Defendants also contend the district court erred in overruling their motion to dismiss based on their claimed right to speedy trial under Iowa Rule of Criminal Procedure 27(2)(b), article I, section 10 of the Iowa Constitution, and the sixth and fourteenth amendments to the United States Constitution.

Rule 27(2)(b) requires that a defendant be brought to trial within ninety days of indictment. When a trial is not commenced within the prescribed period, dismissal is mandated unless (1) the defendant has waived his right to a speedy trial, or (2) the delay is attributable to the defendant, or (3) "good cause" exists for the delay. State v. Clark, 351 N.W.2d 532, 534 (Iowa 1984); *594 State v. Bond, 340 N.W.2d 276, 279 (Iowa 1983); State v. Hamilton, 309 N.W.2d 471, 475 (Iowa 1981). The State is burdened with proving the applicability of one of these exceptions to the speedy trial rule. Bond, 340 N.W.2d at 279. Here, the district court concluded that

(1) the State has met its burden of showing "good cause" for the delay and (2) the delay is attributable to the defendants.

We agree. The prosecution was entitled to obtain the handwriting exemplars, and the defendants' refusal to provide that evidence constituted both good cause as found by the district court and delay attributable alone to the defendants.

Defendants argue that the State's need for handwriting samples is marginal when balanced against the defendants' speedy trial rights. The district court, however, was not obliged to offset defendants' speedy trial rights against the prosecution's right to obtain evidence. Upon being presented with an application for a nontestimonial order, a district court is to consider the factors specified in Iowa Code section 810.6:

1. That there is probable cause to believe that a felony described in the application has been committed. 2. That there are reasonable grounds to suspect that the person named or described in the application committed the felony and it is reasonable in view of the seriousness of the offense to subject that person to the requested nontestimonial identification procedures. 3. That the results of the requested nontestimonial identification procedures will be of material aid in determining whether the person named or described in the application committed the felony. 4. That such evidence cannot practicably be obtained from other sources.
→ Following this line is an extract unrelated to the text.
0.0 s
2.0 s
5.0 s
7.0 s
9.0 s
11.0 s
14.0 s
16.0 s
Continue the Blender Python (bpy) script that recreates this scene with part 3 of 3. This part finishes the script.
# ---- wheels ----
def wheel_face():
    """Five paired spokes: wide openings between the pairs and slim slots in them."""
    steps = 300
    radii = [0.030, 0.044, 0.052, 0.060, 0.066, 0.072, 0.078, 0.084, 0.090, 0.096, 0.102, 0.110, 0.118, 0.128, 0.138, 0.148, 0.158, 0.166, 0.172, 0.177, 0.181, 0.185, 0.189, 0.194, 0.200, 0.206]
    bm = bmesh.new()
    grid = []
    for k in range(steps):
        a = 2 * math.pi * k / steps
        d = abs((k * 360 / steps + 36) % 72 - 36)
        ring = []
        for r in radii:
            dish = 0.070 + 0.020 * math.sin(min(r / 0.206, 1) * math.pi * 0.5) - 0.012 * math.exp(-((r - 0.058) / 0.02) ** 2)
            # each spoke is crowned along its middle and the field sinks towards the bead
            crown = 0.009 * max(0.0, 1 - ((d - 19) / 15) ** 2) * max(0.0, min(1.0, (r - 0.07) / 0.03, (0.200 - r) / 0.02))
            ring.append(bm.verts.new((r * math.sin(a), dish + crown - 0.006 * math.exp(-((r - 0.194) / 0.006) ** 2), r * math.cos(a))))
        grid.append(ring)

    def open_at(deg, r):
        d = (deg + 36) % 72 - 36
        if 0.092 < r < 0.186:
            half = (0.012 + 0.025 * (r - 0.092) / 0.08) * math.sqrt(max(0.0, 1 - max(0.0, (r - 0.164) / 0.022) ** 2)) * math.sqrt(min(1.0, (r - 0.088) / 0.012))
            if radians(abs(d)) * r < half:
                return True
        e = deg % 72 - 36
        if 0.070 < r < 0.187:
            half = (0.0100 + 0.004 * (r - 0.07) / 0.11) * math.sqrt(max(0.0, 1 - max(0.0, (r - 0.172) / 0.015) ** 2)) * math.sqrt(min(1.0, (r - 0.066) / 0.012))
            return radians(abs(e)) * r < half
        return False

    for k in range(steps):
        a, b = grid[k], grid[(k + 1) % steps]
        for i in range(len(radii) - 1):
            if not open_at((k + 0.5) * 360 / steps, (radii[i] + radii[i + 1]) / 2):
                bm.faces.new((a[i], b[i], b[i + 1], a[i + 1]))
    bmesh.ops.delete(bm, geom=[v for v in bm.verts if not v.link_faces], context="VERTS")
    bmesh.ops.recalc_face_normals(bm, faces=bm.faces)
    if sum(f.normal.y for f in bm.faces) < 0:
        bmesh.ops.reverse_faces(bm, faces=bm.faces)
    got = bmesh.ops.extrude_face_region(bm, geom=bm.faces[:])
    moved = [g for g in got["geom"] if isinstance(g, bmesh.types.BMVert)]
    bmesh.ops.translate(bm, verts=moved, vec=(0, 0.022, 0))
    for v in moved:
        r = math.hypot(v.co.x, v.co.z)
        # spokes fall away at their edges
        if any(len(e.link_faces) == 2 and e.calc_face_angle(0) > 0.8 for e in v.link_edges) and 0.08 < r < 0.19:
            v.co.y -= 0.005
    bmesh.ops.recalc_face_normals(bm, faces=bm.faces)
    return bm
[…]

We agree with the district court that the State made a sufficient showing for issuance of the order directing defendants to give handwriting exemplars. It was then incumbent upon defendants either to comply with the order or to show cause why they should not be held in contempt of court for failing to comply. Defendants were afforded opportunities at two hearings to show cause for releasing them from the contempt sanctions. Defendants provided no reasonable justification whatsoever for their noncompliance. It is well established that the privilege against self-incrimination is not violated by requiring an accused to furnish a handwriting exemplar. See Gilbert v. California, 388 U.S. 263, 266-67, 87 S. Ct. 1951, 1953-54, 18 L. Ed. 2d 1178, 1182-83 (1967). See generally, Annotation, Propriety of Requiring Accused to Give Handwriting Exemplar, 43 A.L.R.3d 653, 660 (1972 & Supp.).
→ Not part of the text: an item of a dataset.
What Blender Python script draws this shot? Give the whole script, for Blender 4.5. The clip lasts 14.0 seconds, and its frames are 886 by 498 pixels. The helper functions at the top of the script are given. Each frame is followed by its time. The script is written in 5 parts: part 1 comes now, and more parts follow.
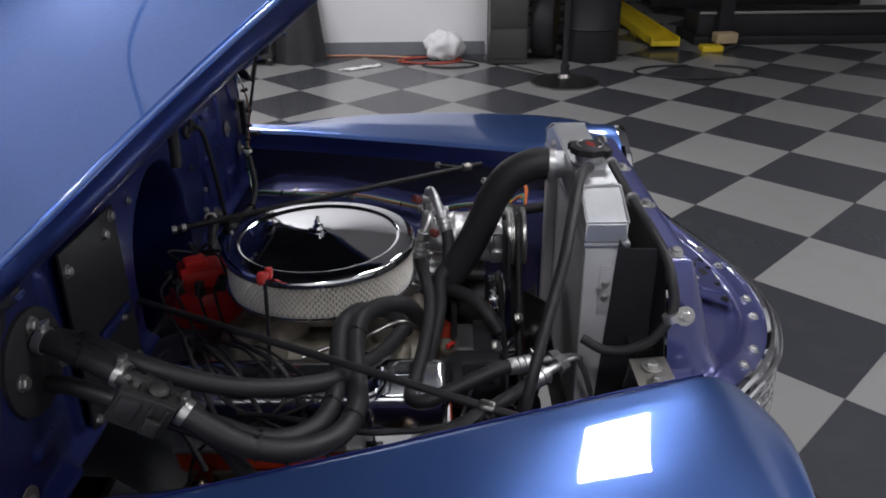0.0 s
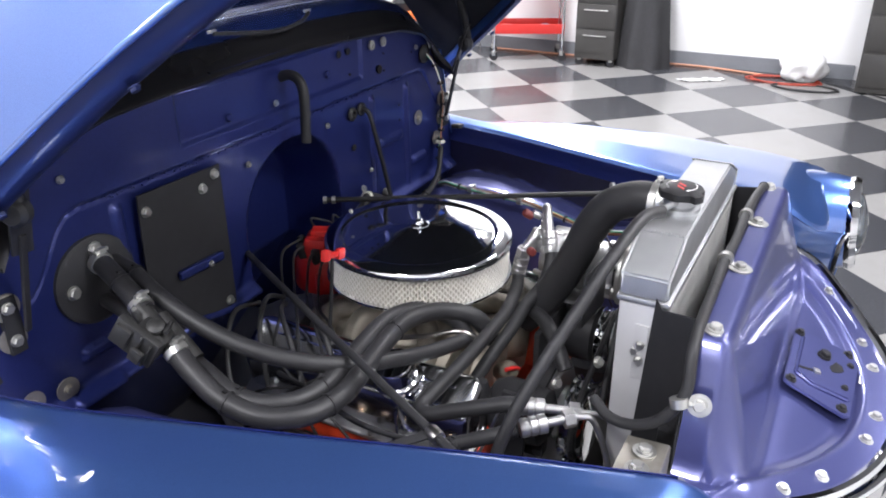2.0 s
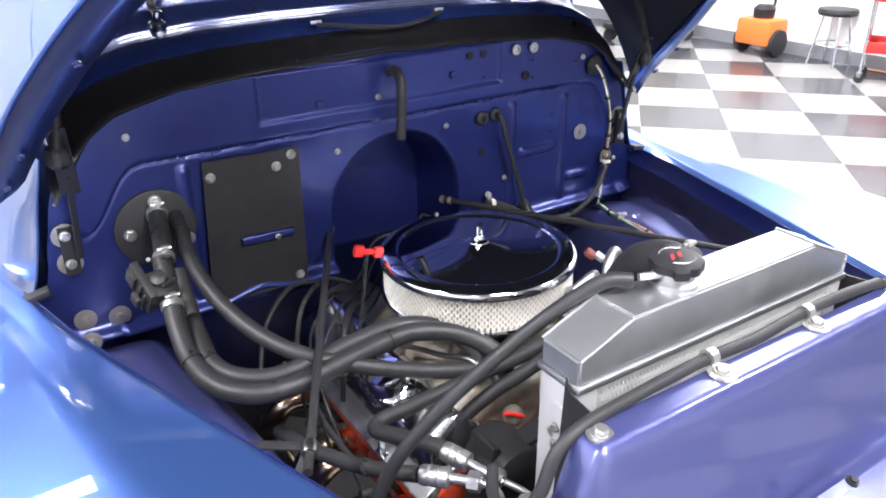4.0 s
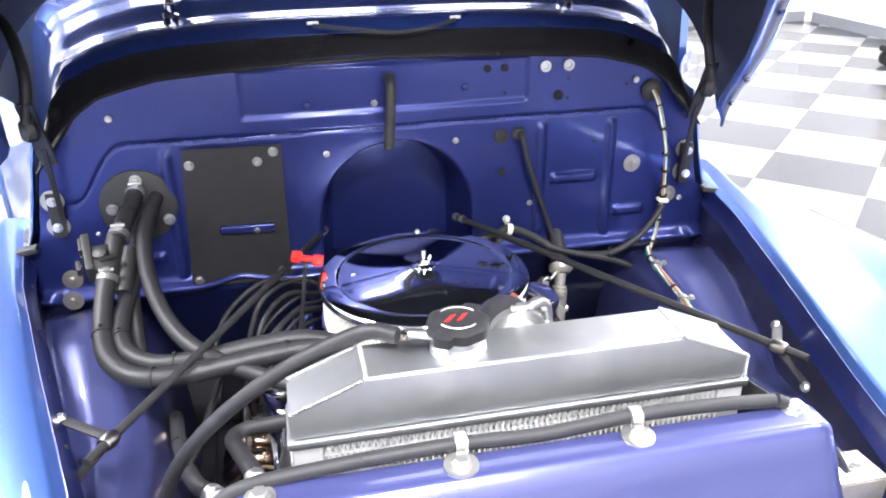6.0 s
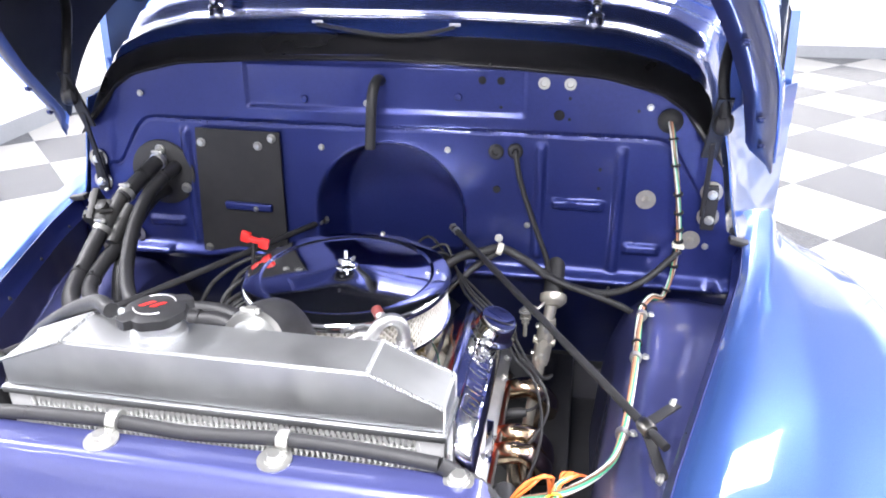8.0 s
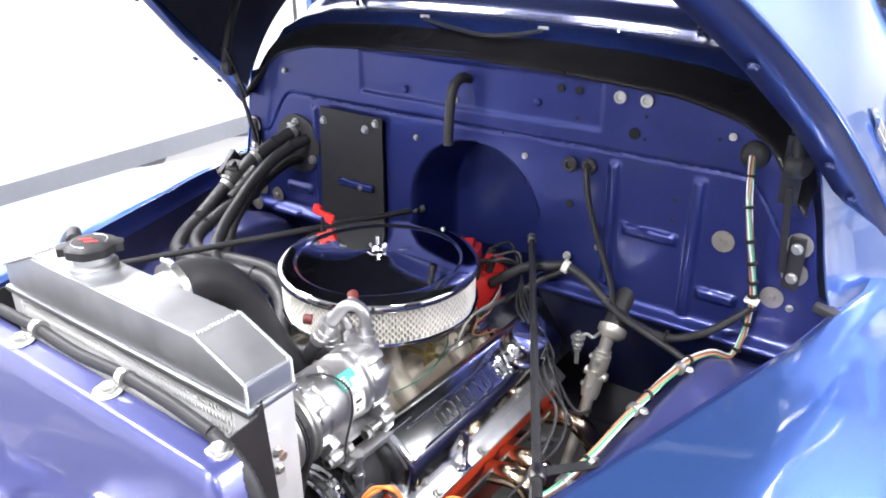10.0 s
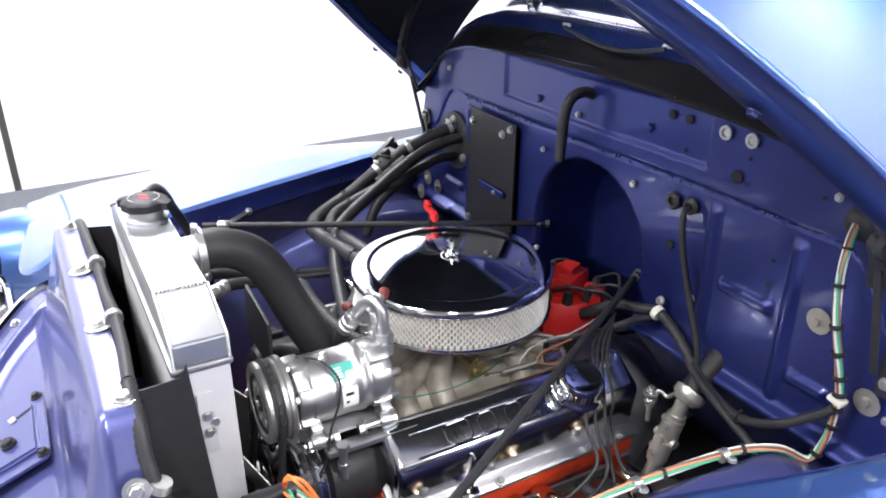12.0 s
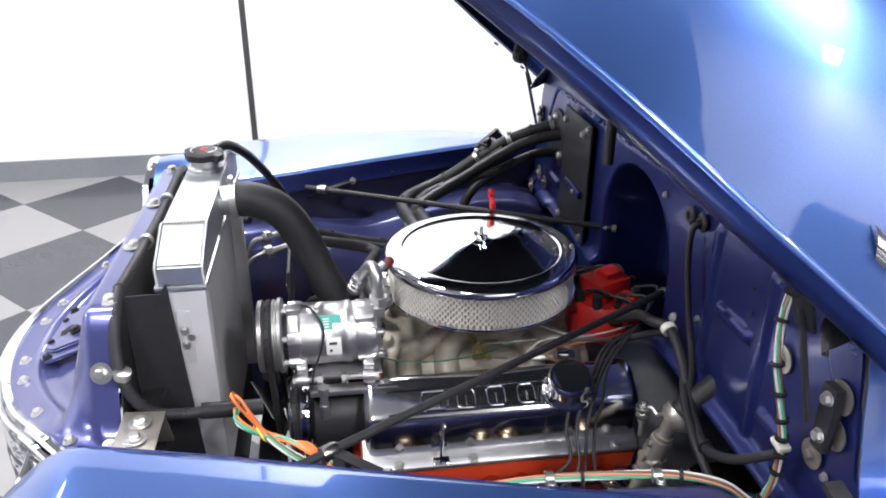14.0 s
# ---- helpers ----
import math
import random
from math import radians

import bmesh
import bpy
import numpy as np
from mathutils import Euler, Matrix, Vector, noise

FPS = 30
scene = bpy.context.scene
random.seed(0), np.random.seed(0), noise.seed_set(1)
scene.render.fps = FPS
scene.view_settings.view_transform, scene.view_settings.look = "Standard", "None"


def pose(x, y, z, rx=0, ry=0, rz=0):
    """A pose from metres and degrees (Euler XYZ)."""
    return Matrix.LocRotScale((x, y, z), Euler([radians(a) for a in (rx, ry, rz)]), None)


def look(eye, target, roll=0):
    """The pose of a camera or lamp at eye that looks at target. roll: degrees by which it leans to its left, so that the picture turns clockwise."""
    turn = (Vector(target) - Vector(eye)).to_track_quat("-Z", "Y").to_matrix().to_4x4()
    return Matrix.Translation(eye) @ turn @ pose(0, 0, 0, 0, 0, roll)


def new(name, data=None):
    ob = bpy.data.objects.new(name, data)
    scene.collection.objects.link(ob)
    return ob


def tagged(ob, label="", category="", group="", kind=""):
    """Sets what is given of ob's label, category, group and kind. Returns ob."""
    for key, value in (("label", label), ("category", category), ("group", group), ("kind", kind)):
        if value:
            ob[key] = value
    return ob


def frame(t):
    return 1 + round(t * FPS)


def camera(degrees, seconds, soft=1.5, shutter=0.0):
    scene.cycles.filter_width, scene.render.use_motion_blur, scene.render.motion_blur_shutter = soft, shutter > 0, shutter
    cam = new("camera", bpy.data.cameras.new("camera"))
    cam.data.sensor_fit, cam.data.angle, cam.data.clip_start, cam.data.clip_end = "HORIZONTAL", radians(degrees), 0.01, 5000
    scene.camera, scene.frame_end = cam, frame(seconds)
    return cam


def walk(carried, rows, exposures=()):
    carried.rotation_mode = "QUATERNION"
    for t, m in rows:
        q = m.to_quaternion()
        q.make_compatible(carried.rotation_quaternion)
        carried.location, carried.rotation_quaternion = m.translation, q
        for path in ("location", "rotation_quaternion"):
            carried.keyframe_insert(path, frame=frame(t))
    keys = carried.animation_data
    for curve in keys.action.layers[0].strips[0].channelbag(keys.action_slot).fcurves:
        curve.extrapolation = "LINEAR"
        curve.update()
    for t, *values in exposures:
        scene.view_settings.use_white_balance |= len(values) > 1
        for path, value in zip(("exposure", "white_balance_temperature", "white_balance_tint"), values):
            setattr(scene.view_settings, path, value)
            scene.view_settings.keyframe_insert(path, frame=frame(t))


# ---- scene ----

In its contempt ruling the district court cautioned that any delay in trying the case would be "attributable to the [defendants'] failure to comply with the court order and shall count against [them] for any computation of speedy trial time." It reiterated that conclusion in its ruling on defendants' motion to dismiss, characterizing the delay as defendants' responsibility since the samples "can be provided any time defendants choose." The district court was correct in ascribing to these defendants the delay resulting from their recalcitrance and in finding that delay constituted an exception to the speedy trial requirement of rule 27(2)(b). See State v. Ege, 274 N.W.2d 350, 355 (Iowa 1979).

We have interpreted rule 27(2)(b) to be "narrower and more restrictive than the constitutional right to a speedy trial." Bond, 340 N.W.2d at 278. Consequently, there is no more merit in defendants' claims to speedy trial grounded in the Iowa and United States Constitutions than in their claim based on Iowa Rule of Criminal Procedure 27(2)(b).

III. Disposition.

To date the district court has been authorized and fully warranted in incarcerating the defendants to coerce compliance with its order requiring handwriting exemplars. We recognize, however, that due process may at some future time require trial of the criminal case without handwriting exemplars once the confinement has lost all coercive force. See United States *595 ex rel. Thom v. Jenkins, 760 F.2d 736, 740 (7th Cir.1985); In re Grand Jury Investigation, 600 F.2d 420, 424-25 (3rd Cir.1979). Trial of the defendants on the criminal charges must eventually be completed regardless of the defendants' continuing contempt. In most jurisdictions the trial court would allow the prosecution to comment on the defendants' refusal to produce exemplars as tending to suggest their guilt. See Askew, 584 F.2d at 963; United States v. Blakney, 581 F.2d 1389, 1390-91 (10th Cir. 1978). That evidentiary issue of constitutional dimension, however, is not now before us. Neither do we decide whether the court's order will soon lose its coercive force. Defendants have not shown that their continued confinement will not presently achieve its important purpose of coercing compliance with a lawful order of the district court.